Lustracja poletek pszenżyta ozimego (odmian: Voltario i Zorro), na których zrezygnowano z ochrony fungicydowej, pozwalała przekonać rolników, że pszenżyto przestało być zbożem, w którym zagrożenie ze strony chorób grzybowych jest niewielkie i nie wymaga ochrony fungicydowej. Kto chce uzyskiwać duże plony ziarna o wysokiej jakości, musi stosować fungicydy. W Jarosławcu stosuje się wariant obejmujący dwa zabiegi. W pierwszym, w fazie 1.-2. kolanka pszenżyta stosuje się Sportak 450 EC (0,8 l/ha) + Corbel 750 EC (0,4 l/ha). W drugim terminie, od otwarcia pochwy liściowej do końca kłoszenia wykorzystuje się Tango Star 334 SE (1 l/ha). Identyczny wariant ochronny zastosowano w uprawie żyta mieszańcowego (odmiany: Fugato i Fernando).
W ubiegłym roku plony rzepaku w Jarosławcu były imponujące. Średnio z 10 odmian uzyskano 5,5 t nasion z hektara, a w wypadku odmiany Viking i Baldur ponad 6 t z hektara! Oznacza to, że intensywna uprawa i ochrona rzepaku może zapewniać opłacalność produkcji. Warunkiem dobrego startu roślin są staranne i nie za gęste siewy. W Jarosławcu na 1 m2 wysiewa się 60 nasion (2,7-3,8 kg/ha) w wypadku odmian tradycyjnych i 50 nasion (1,8-2,9 kg/ha) w wypadku odmian mieszańcowych rzepaku. To jest znacznie mniej niż powszechnie stosuje się w praktyce.

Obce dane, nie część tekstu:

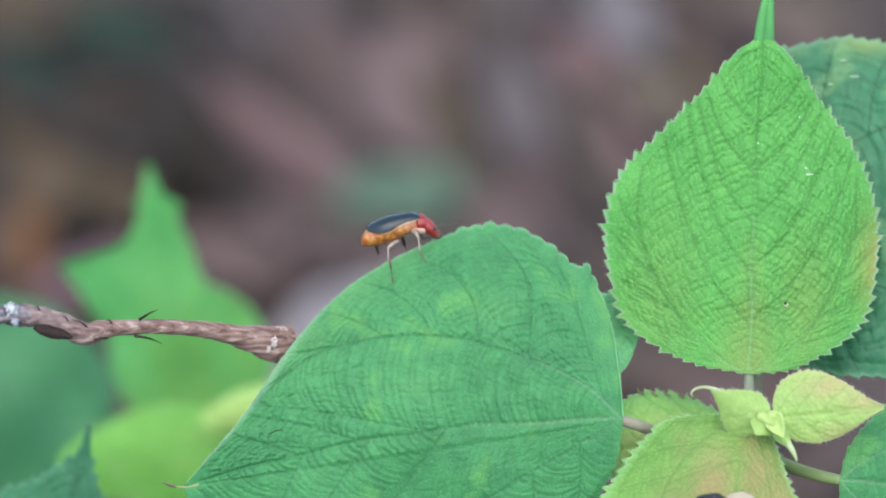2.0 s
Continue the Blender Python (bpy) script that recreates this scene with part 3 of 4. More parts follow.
# the near-black and dark green ones fill the darkest patches of the floor
for x, y, z, size, wide, turn, mat in (
        (-131.6, 584.2, 14.0, 0.055, 0.034, -28, RUST),
        (-93.8, 534.7, 13.2, 0.060, 0.016, 43, BROWN),
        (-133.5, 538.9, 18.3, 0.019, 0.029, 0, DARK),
        (-118.7, 522.7, 19.4, 0.027, 0.017, 49, DARK_GREEN),
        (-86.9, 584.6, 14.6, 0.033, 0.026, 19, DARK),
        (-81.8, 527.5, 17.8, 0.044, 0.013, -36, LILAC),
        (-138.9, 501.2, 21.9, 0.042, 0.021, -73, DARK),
        (-90.4, 546.3, 19.0, 0.026, 0.022, -36, DARK_GREEN),
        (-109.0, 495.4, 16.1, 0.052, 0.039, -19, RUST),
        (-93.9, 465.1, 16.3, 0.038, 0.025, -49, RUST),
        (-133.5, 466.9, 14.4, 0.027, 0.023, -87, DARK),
        (-111.2, 447.5, 18.6, 0.068, 0.009, -88, ORANGE),
        (-124.5, 442.4, 14.8, 0.026, 0.019, -84, BROWN),
        (-76.7, 543.7, 13.9, 0.058, 0.014, -52, LILAC),
        (-69.3, 584.1, 12.0, 0.052, 0.017, -54, LILAC),
        (-63.4, 484.1, 16.1, 0.063, 0.017, -55, DARK),
        (-79.5, 495.1, 16.3, 0.037, 0.021, -49, RUST),
        (-47.4, 485.3, 19.4, 0.074, 0.016, -55, ROSE),
        (-56.1, 525.6, 19.6, 0.059, 0.013, -59, DARK),
        (-41.5, 517.1, 17.8, 0.060, 0.009, -57, MAUVE),
        (-30.7, 537.9, 15.9, 0.071, 0.018, -57, MAUVE),
        (-16.2, 510.0, 17.0, 0.064, 0.020, -68, PINK),
        (-11.8, 542.2, 18.1, 0.036, 0.024, -59, PINK),
        (-35.9, 591.0, 12.3, 0.039, 0.020, -36, LILAC),
        (-20.4, 578.6, 16.4, 0.033, 0.019, -19, RUST),
        (7.8, 563.1, 17.6, 0.074, 0.012, -83, BROWN),
        (-2.1, 505.0, 18.8, 0.051, 0.012, -75, RUST),
        (-7.1, 580.0, 13.9, 0.030, 0.017, -73, MAUVE),
        (16.7, 509.7, 18.0, 0.065, 0.018, -83, LILAC),
        (23.0, 581.3, 13.2, 0.070, 0.014, -79, LILAC),
        (34.9, 540.0, 18.3, 0.032, 0.024, -49, ROSE),
        (36.2, 487.6, 18.4, 0.086, 0.011, -77, BROWN),
        (45.8, 482.2, 19.6, 0.053, 0.008, -75, ROSE),
        (54.4, 574.4, 13.8, 0.044, 0.021, -79, BROWN),
        (54.6, 516.7, 16.9, 0.039, 0.017, -67, TAN),
        (26.4, 464.3, 14.0, 0.046, 0.018, -73, MAUVE),
        (10.5, 456.3, 15.2, 0.038, 0.013, -73, PINK),
        (2.4, 478.6, 17.3, 0.030, 0.014, -59, OLIVE),
        (82.7, 554.7, 13.4, 0.049, 0.034, -36, MAUVE),
        (94.4, 578.1, 14.6, 0.044, 0.027, -28, TAN),
        (68.0, 529.1, 15.8, 0.042, 0.017, -67, RUST),
        (69.9, 486.2, 13.9, 0.055, 0.017, -73, BROWN),
        (-32.7, 482.7, 16.0, 0.033, 0.013, -55, PINK),
        (-40.7, 450.4, 15.2, 0.034, 0.015, -36, PINK),
        (-60.7, 438.4, 15.3, 0.029, 0.025, -36, MAUVE),
        (-14.6, 446.6, 24.4, 0.039, 0.032, 36, SEEDLING),
        (-5.1, 446.3, 16.6, 0.041, 0.028, -36, PINK),
        (-16.6, 428.7, 16.8, 0.036, 0.025, 19, LILAC),
        (-10.1, 439.2, 15.9, 0.045, 0.024, -49, PINK),
        (8.4, 442.8, 17.0, 0.042, 0.011, -79, PINK),
        (-15.7, 435.3, 17.1, 0.023, 0.012, -15, PINK),
        (-33.7, 426.5, 16.3, 0.028, 0.014, 15, MAUVE),
        (-56.7, 425.0, 16.4, 0.032, 0.027, -36, MAUVE),
        (-19.4, 396.9, 15.6, 0.054, 0.034, 36, GREY),
        (-35.0, 380.4, 13.8, 0.055, 0.029, 49, GREY),
        (-11.8, 409.2, 17.9, 0.036, 0.018, 28, GREY),
        (-2.6, 449.1, 15.0, 0.040, 0.022, -59, PINK),
        (-20.0, 434.5, 20.1, 0.038, 0.022, -19, PINK),
        (-6.9, 428.3, 16.3, 0.032, 0.020, 0, PINK),
        (10.4, 417.6, 14.4, 0.030, 0.020, -49, LILAC),
        (-28.7, 378.8, 15.6, 0.037, 0.037, 19, GREY),
        (-15.1, 395.6, 14.8, 0.042, 0.031, 36, GREY),
        (-91.8, 422.5, 17.9, 0.039, 0.014, 51, PURPLE),
        (-100.9, 410.8, 15.0, 0.022, 0.015, 36, MAUVE),
        (37.4, 413.4, 17.1, 0.047, 0.009, -82, BROWN),
        (26.5, 430.2, 15.3, 0.034, 0.013, -73, LILAC),
        (19.0, 419.6, 17.4, 0.036, 0.020, -49, PINK),
        (-61.6, 351.8, 10.6, 0.042, 0.031, -19, BROWN),
        (44.7, 381.6, 10.8, 0.035, 0.032, -19, BROWN),
        (64.4, 366.5, 10.9, 0.037, 0.029, -19, MAUVE),
        (-44.8, 366.8, 12.0, 0.040, 0.023, 49, GREY),
        (-118.8, 519.2, 23.1, 0.042, 0.016, -63, DARK_GREEN),
        (-96.0, 547.2, 23.3, 0.039, 0.031, -36, DARK_GREEN),
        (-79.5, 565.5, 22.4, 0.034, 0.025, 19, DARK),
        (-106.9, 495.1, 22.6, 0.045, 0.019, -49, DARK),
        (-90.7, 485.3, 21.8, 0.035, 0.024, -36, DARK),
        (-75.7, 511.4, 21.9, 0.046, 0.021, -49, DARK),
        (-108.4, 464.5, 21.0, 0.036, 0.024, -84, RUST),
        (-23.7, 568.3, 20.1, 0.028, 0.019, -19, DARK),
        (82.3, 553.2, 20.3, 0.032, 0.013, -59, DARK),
        (-74.2, 376.9, 13.4, 0.019, 0.017, -36, MAUVE),
        (47.8, 563.8, 19.6, 0.050, 0.020, -73, ASH),
        (-9.6, 462.2, 19.8, 0.031, 0.017, -19, ASH),
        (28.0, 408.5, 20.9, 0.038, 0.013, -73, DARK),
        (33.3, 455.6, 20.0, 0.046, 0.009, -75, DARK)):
    fallen_leaf((x, y, z), size, wide, turn, mat, DEAD_LABELS[mat.name], int(x * 7 + y * 3) % 1000)


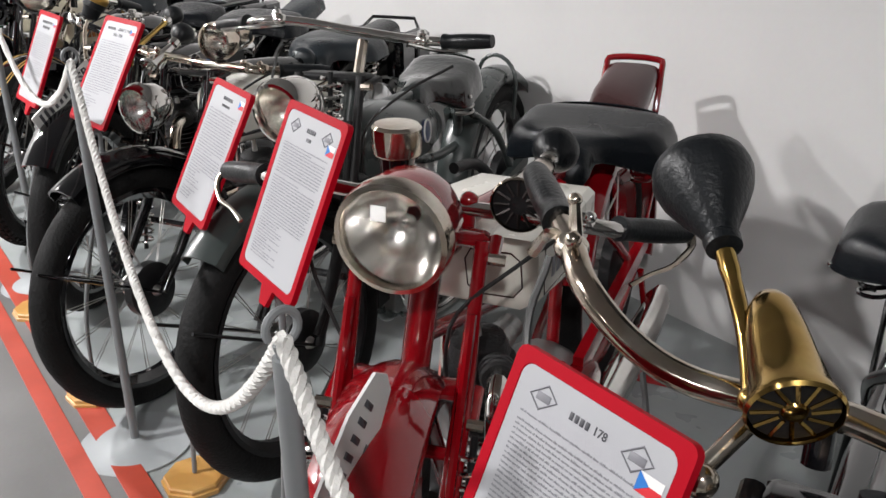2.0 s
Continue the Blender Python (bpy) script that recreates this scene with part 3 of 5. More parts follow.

W intensywnej ochronie rzepaku, a przede wszystkim odmian wysokich, należało bezwzględnie stosować fungicydy o działaniu regulatorów wzrostu. W Jarosławcu zastosowano w tym celu preparat Caramba 60 SL: jesienią w fazie 4-6 liści rzepaku (stadium 14-16) i wiosną, gdy rzepak miał 20-30 cm wysokości (stadium 51). W obu terminach stosowano dawkę 1 l/ha. Do trzeciego zabiegu zastosowano w tym roku nowy fungicyd Pictor 400 SC (0,5 l/ha). Preparat ten trafi na rynek w przyszłym roku. Środek zawiera dwie substancje aktywne. Jedna z nich, strobiluryna, zapewnia efekt zieloności łanu, co pozwala zwiększyć plon rzepaku. Preparat przeznaczony jest do zwalczania zgnilizny twardzikowej. Zwalczanie tej choroby jest kłopotliwe, gdyż zabieg musi być wykonany podczas kwitnienia rzepaku. W wypadku Pictora jest pewna elastyczność przeprowadzenia zabiegu. Można go wykonać nawet w stadium 57 (wydłużanie się kwiatostanu), czyli przed początkiem kwitnienia rzepaku, co można połączyć ze zwalczaniem słodyszka. Jednak standardowym terminem stosowania tego preparatu jest pełnia kwitnienia rzepaku (stadium 65).